• _Aim_: Which lines below hold the word "with"? Report each one.

• _Recorded data_:
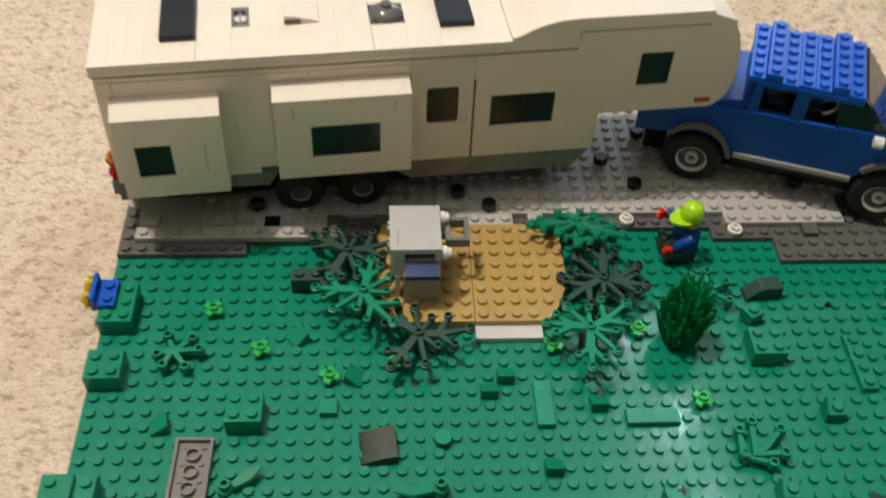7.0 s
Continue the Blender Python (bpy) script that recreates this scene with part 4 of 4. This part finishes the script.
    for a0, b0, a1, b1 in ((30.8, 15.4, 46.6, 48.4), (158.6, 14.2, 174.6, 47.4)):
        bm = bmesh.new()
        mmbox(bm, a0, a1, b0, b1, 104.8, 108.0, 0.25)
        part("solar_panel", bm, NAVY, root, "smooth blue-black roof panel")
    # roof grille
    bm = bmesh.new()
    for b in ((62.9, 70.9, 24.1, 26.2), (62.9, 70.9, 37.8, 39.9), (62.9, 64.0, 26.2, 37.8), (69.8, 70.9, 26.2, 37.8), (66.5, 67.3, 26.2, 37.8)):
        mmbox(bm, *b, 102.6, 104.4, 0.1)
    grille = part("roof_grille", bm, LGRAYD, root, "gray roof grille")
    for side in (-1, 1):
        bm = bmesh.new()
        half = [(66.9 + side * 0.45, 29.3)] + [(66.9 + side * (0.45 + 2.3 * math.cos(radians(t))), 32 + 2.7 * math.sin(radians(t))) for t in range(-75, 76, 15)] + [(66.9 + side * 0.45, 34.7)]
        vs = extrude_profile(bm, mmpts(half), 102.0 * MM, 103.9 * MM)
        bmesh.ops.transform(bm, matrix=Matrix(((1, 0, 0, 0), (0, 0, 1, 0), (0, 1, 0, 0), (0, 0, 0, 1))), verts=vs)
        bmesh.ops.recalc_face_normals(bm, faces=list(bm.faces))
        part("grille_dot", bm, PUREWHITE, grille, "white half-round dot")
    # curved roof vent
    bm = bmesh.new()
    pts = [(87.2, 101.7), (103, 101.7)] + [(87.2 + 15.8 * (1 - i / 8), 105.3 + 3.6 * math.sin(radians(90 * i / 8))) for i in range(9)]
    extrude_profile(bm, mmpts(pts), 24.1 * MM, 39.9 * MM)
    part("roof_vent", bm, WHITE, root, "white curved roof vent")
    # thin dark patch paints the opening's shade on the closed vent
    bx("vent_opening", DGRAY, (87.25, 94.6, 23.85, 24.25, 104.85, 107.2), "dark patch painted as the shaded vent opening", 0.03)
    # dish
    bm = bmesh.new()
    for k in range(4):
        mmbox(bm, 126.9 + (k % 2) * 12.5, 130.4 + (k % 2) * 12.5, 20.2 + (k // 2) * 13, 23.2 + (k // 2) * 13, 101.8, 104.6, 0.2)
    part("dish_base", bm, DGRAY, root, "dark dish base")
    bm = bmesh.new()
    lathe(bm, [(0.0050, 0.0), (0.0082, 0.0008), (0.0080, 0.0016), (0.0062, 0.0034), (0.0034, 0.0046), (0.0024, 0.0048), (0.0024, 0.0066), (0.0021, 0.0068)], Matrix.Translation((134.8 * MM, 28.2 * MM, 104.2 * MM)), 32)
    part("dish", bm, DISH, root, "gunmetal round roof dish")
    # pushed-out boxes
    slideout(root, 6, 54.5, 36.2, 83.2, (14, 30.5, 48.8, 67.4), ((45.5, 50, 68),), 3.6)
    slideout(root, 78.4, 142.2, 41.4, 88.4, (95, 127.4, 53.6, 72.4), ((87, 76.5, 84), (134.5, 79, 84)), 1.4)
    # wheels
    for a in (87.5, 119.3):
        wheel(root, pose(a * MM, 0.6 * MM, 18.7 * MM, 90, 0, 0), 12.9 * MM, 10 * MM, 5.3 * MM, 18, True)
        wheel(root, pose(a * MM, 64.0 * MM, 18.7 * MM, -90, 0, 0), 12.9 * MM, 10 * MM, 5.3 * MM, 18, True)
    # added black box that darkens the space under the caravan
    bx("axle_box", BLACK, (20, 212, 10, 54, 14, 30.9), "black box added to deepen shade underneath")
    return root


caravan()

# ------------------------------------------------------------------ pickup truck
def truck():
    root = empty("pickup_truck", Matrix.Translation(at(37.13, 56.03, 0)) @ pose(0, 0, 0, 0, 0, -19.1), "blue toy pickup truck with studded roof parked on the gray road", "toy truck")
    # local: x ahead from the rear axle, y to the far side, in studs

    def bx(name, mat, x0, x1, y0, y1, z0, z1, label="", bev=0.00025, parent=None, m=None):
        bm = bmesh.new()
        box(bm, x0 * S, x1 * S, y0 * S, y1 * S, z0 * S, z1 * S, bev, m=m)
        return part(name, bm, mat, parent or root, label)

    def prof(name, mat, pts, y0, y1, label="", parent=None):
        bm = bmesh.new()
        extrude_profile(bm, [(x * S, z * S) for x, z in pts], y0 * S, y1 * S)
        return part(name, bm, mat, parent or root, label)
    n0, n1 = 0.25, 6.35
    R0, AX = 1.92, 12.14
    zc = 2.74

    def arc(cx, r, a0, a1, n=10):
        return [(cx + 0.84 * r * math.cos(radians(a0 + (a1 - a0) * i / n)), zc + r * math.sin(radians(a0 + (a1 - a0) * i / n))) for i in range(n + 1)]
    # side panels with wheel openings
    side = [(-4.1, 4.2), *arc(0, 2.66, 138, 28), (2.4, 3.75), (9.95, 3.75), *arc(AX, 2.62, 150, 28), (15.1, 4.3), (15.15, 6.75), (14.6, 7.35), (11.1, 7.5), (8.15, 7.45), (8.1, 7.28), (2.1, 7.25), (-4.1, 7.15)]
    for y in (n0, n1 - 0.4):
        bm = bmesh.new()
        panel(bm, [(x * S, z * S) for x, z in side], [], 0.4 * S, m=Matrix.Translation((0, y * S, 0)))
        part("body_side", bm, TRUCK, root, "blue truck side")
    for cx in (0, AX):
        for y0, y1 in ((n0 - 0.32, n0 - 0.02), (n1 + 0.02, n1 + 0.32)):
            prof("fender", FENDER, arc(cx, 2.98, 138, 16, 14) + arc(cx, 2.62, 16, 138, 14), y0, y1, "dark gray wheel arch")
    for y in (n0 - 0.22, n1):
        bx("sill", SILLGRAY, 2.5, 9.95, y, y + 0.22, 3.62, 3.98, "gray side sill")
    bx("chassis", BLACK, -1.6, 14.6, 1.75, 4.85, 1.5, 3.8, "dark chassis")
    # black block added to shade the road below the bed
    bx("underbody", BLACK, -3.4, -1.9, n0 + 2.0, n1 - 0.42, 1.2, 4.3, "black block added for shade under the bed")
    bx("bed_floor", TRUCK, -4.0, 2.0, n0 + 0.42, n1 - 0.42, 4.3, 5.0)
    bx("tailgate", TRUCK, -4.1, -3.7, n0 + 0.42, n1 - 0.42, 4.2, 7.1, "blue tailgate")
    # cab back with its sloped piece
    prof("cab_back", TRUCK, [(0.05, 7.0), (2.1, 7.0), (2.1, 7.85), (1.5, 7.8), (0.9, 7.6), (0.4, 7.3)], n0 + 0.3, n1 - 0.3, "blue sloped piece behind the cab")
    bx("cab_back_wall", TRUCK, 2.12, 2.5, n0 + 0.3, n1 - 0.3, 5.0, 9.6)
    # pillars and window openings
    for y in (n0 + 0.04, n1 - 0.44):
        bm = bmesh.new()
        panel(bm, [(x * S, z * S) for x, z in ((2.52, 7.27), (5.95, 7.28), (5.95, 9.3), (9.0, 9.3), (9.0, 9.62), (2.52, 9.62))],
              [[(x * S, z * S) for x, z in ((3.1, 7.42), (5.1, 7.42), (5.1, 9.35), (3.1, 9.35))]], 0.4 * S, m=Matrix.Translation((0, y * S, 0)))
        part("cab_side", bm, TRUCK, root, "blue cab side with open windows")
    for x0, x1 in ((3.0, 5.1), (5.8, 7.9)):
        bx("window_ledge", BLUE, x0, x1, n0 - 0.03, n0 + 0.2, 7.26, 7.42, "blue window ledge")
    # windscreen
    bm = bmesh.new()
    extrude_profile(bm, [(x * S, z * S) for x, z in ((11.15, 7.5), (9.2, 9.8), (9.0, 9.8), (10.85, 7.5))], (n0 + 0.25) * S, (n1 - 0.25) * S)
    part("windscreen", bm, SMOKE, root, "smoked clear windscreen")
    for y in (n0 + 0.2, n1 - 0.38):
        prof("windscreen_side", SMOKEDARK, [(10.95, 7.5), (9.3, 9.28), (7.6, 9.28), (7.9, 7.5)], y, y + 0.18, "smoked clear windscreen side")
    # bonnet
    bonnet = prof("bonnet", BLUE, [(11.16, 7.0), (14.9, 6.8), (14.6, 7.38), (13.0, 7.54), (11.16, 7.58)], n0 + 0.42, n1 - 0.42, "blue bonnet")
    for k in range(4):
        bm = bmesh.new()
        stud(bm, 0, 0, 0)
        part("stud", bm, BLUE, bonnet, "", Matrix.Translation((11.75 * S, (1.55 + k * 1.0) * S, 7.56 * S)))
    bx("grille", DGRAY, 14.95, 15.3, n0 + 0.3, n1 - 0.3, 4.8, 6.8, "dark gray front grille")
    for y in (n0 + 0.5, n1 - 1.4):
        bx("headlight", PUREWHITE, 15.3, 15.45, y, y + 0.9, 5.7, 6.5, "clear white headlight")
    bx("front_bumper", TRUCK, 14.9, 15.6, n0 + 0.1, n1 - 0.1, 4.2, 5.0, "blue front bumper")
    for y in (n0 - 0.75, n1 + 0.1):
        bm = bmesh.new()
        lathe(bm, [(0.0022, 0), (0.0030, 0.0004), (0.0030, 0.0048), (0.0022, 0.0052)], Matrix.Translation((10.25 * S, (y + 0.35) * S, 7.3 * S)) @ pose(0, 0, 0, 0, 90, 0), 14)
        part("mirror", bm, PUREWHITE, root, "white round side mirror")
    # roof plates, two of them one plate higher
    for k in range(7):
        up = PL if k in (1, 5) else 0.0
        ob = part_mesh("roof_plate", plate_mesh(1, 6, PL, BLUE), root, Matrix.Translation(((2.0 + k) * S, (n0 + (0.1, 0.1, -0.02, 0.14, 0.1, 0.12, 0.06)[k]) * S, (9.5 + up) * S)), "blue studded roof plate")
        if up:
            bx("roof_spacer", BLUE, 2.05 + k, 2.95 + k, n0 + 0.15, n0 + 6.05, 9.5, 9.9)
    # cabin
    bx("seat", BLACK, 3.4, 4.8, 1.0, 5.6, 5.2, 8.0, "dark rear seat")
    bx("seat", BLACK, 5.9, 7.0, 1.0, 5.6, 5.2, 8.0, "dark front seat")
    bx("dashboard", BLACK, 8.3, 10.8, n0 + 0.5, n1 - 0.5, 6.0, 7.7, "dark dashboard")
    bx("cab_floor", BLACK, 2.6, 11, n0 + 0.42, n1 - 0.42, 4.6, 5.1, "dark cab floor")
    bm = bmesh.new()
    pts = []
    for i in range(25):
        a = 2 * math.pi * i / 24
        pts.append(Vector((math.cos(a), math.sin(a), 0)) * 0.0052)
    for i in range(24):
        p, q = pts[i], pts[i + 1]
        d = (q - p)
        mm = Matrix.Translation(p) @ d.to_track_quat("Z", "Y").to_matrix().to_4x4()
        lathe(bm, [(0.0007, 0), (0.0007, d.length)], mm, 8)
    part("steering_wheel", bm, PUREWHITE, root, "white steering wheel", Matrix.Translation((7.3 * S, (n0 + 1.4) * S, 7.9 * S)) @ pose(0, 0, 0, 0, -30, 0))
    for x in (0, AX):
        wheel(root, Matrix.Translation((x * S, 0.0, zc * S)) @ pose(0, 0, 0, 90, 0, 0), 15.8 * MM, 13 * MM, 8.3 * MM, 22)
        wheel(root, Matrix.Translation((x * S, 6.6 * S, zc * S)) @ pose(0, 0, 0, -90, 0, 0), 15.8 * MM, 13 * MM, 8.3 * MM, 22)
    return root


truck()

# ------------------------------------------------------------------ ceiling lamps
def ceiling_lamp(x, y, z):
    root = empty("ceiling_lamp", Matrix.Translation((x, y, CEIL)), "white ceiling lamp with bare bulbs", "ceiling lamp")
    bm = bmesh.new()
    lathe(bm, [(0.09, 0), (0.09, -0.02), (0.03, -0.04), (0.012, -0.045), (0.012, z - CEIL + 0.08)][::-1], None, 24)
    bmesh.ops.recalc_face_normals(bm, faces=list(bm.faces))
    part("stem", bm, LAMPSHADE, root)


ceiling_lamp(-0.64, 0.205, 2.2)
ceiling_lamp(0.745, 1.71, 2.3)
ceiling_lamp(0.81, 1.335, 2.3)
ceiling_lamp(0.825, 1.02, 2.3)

• _The completed task_:
Continue the Blender Python (bpy) script that recreates this scene with part 4 of 4. This part finishes the script.
    root = empty("pickup_truck", Matrix.Translation(at(37.13, 56.03, 0)) @ pose(0, 0, 0, 0, 0, -19.1), "blue toy pickup truck with studded roof parked on the gray road", "toy truck")
    # side panels with wheel openings
    # cab back with its sloped piece
        part("cab_side", bm, TRUCK, root, "blue cab side with open windows")
    root = empty("ceiling_lamp", Matrix.Translation((x, y, CEIL)), "white ceiling lamp with bare bulbs", "ceiling lamp")